在今天看来,探讨这一问题似乎完全是形而上的玄思,因为以自由主义的意识为基础的意志论已经大获全胜。但问题并没有如此简单。事实上,整个中世纪法学的重点之一,就是结合罗马法、亚里斯多德的德性思想(守信、正义和慷慨)和神学教义,重新构造合同拘束力的理论(以原因理论为核心)。在今天看来,这些理论努力好像是大炮打麻雀,甚至全部是理论游戏,但其出发点却是实实在在的合同执行问题。现在探究合同的效力来源之所以还是重要的,是因为意志论并没有完全解决
合同法发展带来的问题,诸如
合同法中各种客观义务的兴起、意志的衰落等;而寻求合同的最终效力来源,使合同获得正当性,是使
合同法重新获得安身立命之所的重要途径,这不仅是理论的,也是实践的。
很多学者认为对价与原因完全不搭界,是独立发展起来的两种制度。但从功能上说,两者确实有很多共同之处,具有维特根斯坦所说的“家族相似性”。承韪指出了理论上阐释对价产生的三个观点:哲学精神的感召、商业经济的必然要求及大陆法系原因理论的外部影响。从对价的实际功能看,对价与原因都与中世纪的实质公正原则以及其派生出来的各种理论(如交换正义与慷慨行为、公正价格等)相关。
但承韪在考察大量的历史素材后认为,对价实质上起源于清偿债务之诉(debt)中的“相等补偿”(quid pro quo);现代意义的对价原则成熟于违诺赔偿之诉。对价源于诉讼形式,它和普通法的诉讼程序纠缠在一起。承韪还有限地接受了霍姆斯的观点,认为对价不可能是由于公共政策而出现的,而是与一种古怪的程序联系在一起。我相信对价是起源于某种诉讼程式的,这与英美法的本质相契合。
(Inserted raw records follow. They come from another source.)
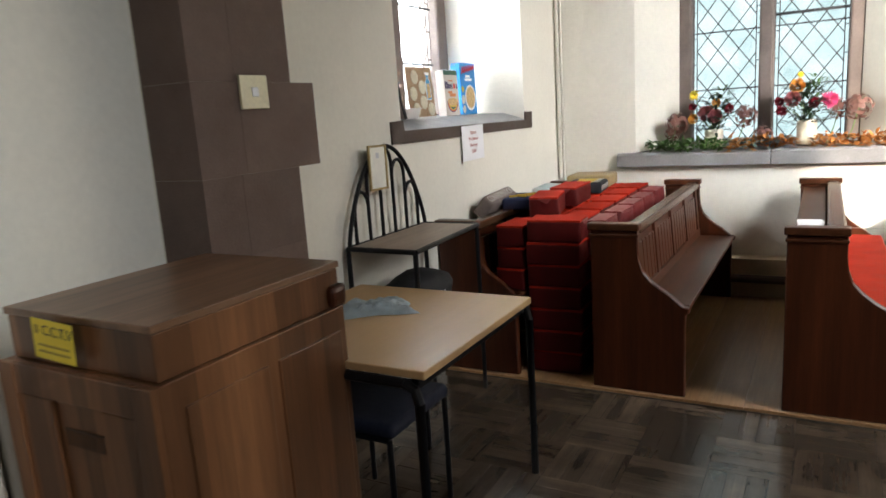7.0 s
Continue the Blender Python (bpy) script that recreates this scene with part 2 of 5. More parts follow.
def box(bm, x0, x1, y0, y1, z0, z1, bevel=0.0, m=None, seg=2):
    r = bmesh.ops.create_cube(bm, size=1.0, matrix=Matrix.Translation(((x0 + x1) / 2, (y0 + y1) / 2, (z0 + z1) / 2)) @ Matrix.Diagonal((x1 - x0, y1 - y0, z1 - z0, 1)))
    vs = r["verts"]
    if bevel:
        es = list({e for v in vs for e in v.link_edges})
        r = bmesh.ops.bevel(bm, geom=es, offset=bevel, segments=seg, affect="EDGES", profile=0.5)
        vs = list({v for f in r["faces"] for v in f.verts} | {v for v in vs if v.is_valid})
    if m is not None:
        bmesh.ops.transform(bm, matrix=m, verts=vs)
    return vs


def lathe(bm, profile, n=24, at=(0, 0, 0), m=None, close=True):
    """A turned form from (radius, height) pairs."""
    rings = []
    for r, z in profile:
        rings.append([bm.verts.new((at[0] + r * math.cos(2 * math.pi * i / n), at[1] + r * math.sin(2 * math.pi * i / n), at[2] + z)) for i in range(n)])
    for a, b in zip(rings, rings[1:]):
        for i in range(n):
            bm.faces.new((a[i], a[(i + 1) % n], b[(i + 1) % n], b[i]))
    if close:
        bm.faces.new(rings[0][::-1])
        bm.faces.new(rings[-1])
    vs = [v for ring in rings for v in ring]
    if m is not None:
        bmesh.ops.transform(bm, matrix=m, verts=vs)
    return vs


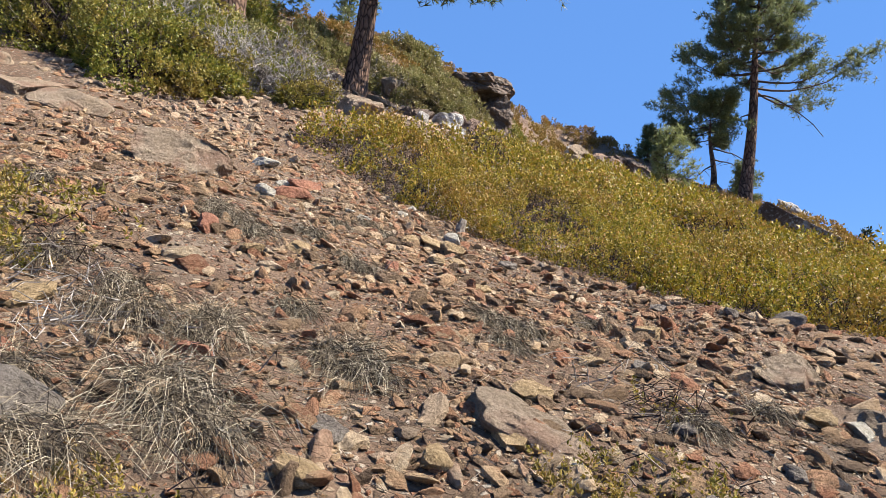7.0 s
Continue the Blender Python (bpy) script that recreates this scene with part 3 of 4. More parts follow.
def pine(name, x, y, h, r0, lean, first, reach, limbs, label, category="pine tree", boughs=(), bias=(1, 0), skew=0.35, dead=(), width=0.02, needle=0.2, dense=9, power=0.8, seed=1, sub=5, needles=None,
         round_top=True, group="pines on the hillside"):
    """A pine: leaning tapered trunk, bare below; limbs that sag and turn up; bundles of needles clustered at the twig ends."""
    r = np.random.default_rng(seed)
    z0 = hz(x, y) - 0.25
    th = thing(name, (x, y, z0), label, category, group)
    s = np.linspace(0, 1, 26)
    bend = np.stack([lean[0] * s + 0.06 * np.sin(s * 9 + seed), lean[1] * s + 0.05 * np.cos(s * 8 + seed), h * s], -1)
    rad = r0 * (1.0 - 0.93 * s ** 0.9) * (1 + 0.35 * np.exp(-s * 28))
    part("trunk", mesh_from("trunk", *tube(bend, rad, 14), M_BARK, True), th)
    at = lambda q: np.array([np.interp(q, s, bend[:, i]) for i in range(3)])
    wood, tip, way = [], [], []
    for k in range(limbs):
        u = ((k + r.uniform(0, 0.8)) / limbs) ** 0.8
        q = first + (0.985 - first) * u
        az = k * 2.4 + r.uniform(-0.5, 0.5)
        prof = math.sin(math.pi * min(0.97, 0.30 + 0.70 * u)) ** power if round_top else (1 - u) ** power + 0.08
        L = reach * prof * r.uniform(0.65, 1.12) * (1 + skew * (math.cos(az) * bias[0] + math.sin(az) * bias[1]))
        o = np.array([math.cos(az), math.sin(az), 0.0])
        rise = -0.12 + 0.75 * u + r.normal(0, 0.12)
        t = np.linspace(0, 1, 7)[:, None]
        path = at(q) + o * L * t + np.array([0, 0, 1]) * L * (rise * t + 0.28 * t ** 2.5 - 0.1 * np.sin(t * 3.1)) + np.cumsum(r.normal(0, 0.03 * L, (7, 3)), 0) * t
        if k < len(boughs):
            q, az, L, rise = boughs[k]
            o = np.array([math.cos(az), math.sin(az), 0.0])
            path = at(q) + o * L * t + np.array([0, 0, 1]) * L * (rise * t - 0.12 * np.sin(t * 3.1) + 0.1 * t ** 3) + np.cumsum(r.normal(0, 0.02 * L, (7, 3)), 0) * t
        wood.append(tube(path, np.interp(np.linspace(0, 1, 7), [0, 1], [max(0.015, r0 * 0.18 * (1 - 0.5 * u)), 0.008]), 5))
        for j in range(sub + int(1.6 * L)):
            f = r.uniform(0.32, 1.0)
            b = np.array([np.interp(f, t[:, 0], path[:, i]) for i in range(3)])
            o2 = unit(o * 0.8 + np.cross(o, [0, 0, 1]) * r.choice([-1, 1]) * r.uniform(0.3, 1.3) + [0, 0, r.uniform(-0.1, 0.65)])
            e = b + o2 * L * r.uniform(0.14, 0.34)
            wood.append(tube([b, (b + e) / 2 + r.normal(0, 0.04, 3), e], [0.016, 0.012, 0.006], 4))
            m = r.integers(dense // 2, dense + 1) * 2
            f2 = r.uniform(0.35, 1.05, (m, 1))
            tip.append(b + (e - b) * f2 + r.normal(0, 0.13, (m, 3)))
            way.append(unit(np.tile(o2, (m, 1)) + r.normal(0, 0.55, (m, 3)) + [0, 0, 0.35]))
    part("branchwork", mesh_from("branchwork", *join(wood), M_LIMB, True), th, "dark bare limbs and branches")
    v, f = tufts(np.concatenate(tip), np.concatenate(way), 11, needle, width * 1.5)
    part("foliage", mesh_from("foliage", v, f, needles or M_NEEDLE), th, "clustered green pine needles")
    for q, dx, dy, dz in dead:
        t = np.linspace(0, 1, 8)[:, None]
        a = at(q)
        path = a + np.array([dx, dy, 0]) * t + np.array([0, 0, dz]) * t ** 1.6 + np.cumsum(r.normal(0, 0.03, (8, 3)), 0)
        bits = [tube(path, np.linspace(0.05, 0.015, 8), 5)]
        for j in (3, 4, 5, 6):
            bits.append(tube([path[j], path[j] + r.normal(0, 0.28, 3)], [0.016, 0.006], 4))
        part("dead_branch", mesh_from("dead_branch", *join(bits), M_LIMB, True), th, "bare dead branch")
    return th


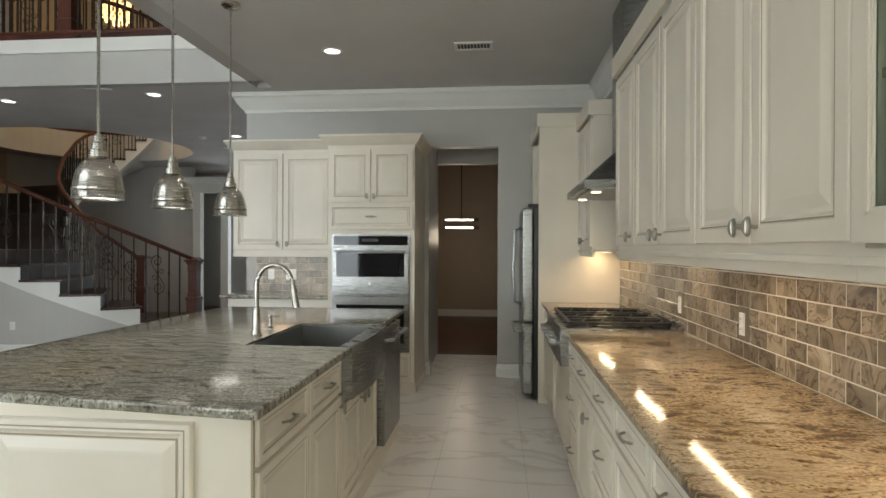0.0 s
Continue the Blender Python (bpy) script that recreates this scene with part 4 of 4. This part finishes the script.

但我还为,这两种看起来对立的观点其实并不矛盾:霍氏的观点只是表明了对价的形式起源(这可能与他一贯强调的法律中的“外在性”有关),而功能主义的解释则表明了对价制度何以会出现在这类诉讼中。
对合同的定义,承韪接受了制度经济学的功能主义观点:合同是一种当事人规划未来行为的自治方法。这在方法论上可能有一定的危险,即以现代的合同观念去剪裁对价萌芽时的合同观念,导致考察对价的起源和功用时出现偏差。
从法制史上看,至少一些早期的法律有这样的特征:
合同法首先是从侵权法中发展出来的。霍维茨还指出,18世纪
合同法最明显的特征是它很大程度上隶属于财产法。如布莱克斯通卷帙浩繁的《英国法评论》中有关合同的论述只有区区40页。在他看来,合同是移转特定物的所有权的若干种方式中的一种,与继承并没有大的区别。出现这种状况的原因能在于侵权行为以及财产的公开性,而合同不具有这种公开性(当然,按照J.L.奥斯汀的理论,合同是“以言行事”的一种,因为当事人都会说“I promise”;所以有学者认为违约是一种通过语言的侵权方式);但更可靠的理由是,在人类社会发展初期,根本不存在保护合同权利的必要。
合同法的完善是与大规模的市场联系在一起的,只有在大规模的市场经济条件下,合同成为当事人意思自治的交易工具时,才可能出现信用问题和摆脱法律管制问题。